Facing a $1.6 trillion budget deficit, even Congress knows the size of the government debt is unsustainable. However, both parties lack the political to will to act. Republicans talk about cutting government spending, though the record shows they are no more fiscally prudent than Democrats. Democrats say “tax the rich,” but President Obama agreed to extend the Bush-era tax cuts for all.
The real fix probably lies in a combination of higher taxes and smaller government, says Peter Schiff CEO of Euro Pacific Capital. “We need to reduce the size of government. In fact, if we can cut government enough, then we can reduce taxes,” he tells Henry Blodget in the accompanying clip.
Schiff, a former candidate for U.S. Senate from Connecticut, believes the U.S. needs a total tax makeover, “so we don’t encourage spending and debt.” A long-time critic of what he sees as America’s extreme spending habits, he recommends we simplify the entire tax system and do away with many popular deductions. You can argue whether his recommendations are foolish or courageous, but it’s clear these ideas aren’t likely to win him any future political races.

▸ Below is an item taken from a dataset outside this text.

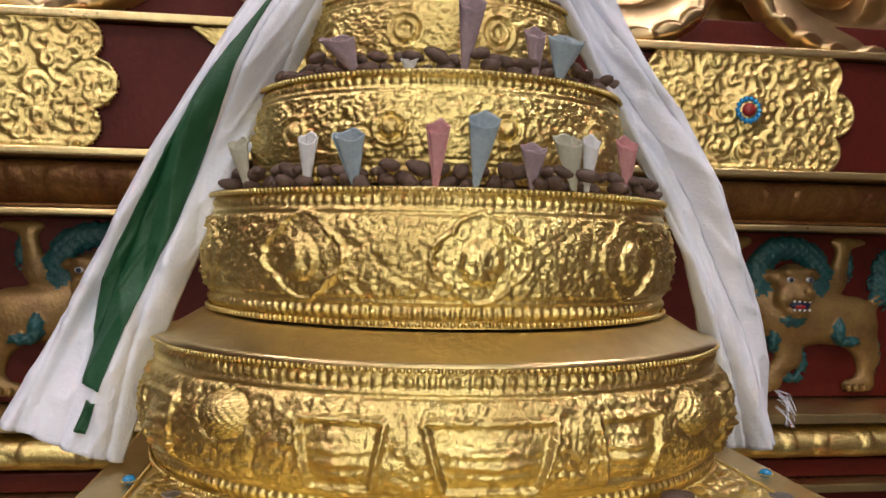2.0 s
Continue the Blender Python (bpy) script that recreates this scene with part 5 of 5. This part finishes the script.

Here are some of his recommended tax reforms:
Abolish corporate taxes. “Why tax the corporations on the money they don’t spend in salaries and they don’t pay in dividends?” he asks. “That money is the money they use to grow their businesses to make capital investments.” To this end, Schiff says he’s currently working to incorporate his business offshore to avoid onerous U.S. taxes.
Abolish the home mortgage tax deduction. The government shouldn’t be subsidizing home purchasing, distorting the market by “artificially reduc(ing) the cost of buying versus renting,” he argues. That’s an extremely tough sell as the mortgage deduction is undoubtedly one of the most popular deductions.
Create a “flat tax.” Tax everyone at the same rate so you do not “punish people for earning more and working harder,” he says.
Create a national sales tax. Schiff is a strong believer in taxing consumption rather than income, which he argues has a demotivating effect on the workforce. In fact, he’s said in early interviews that he plans to leave Connecticut and move to Florida, where there is no state income tax.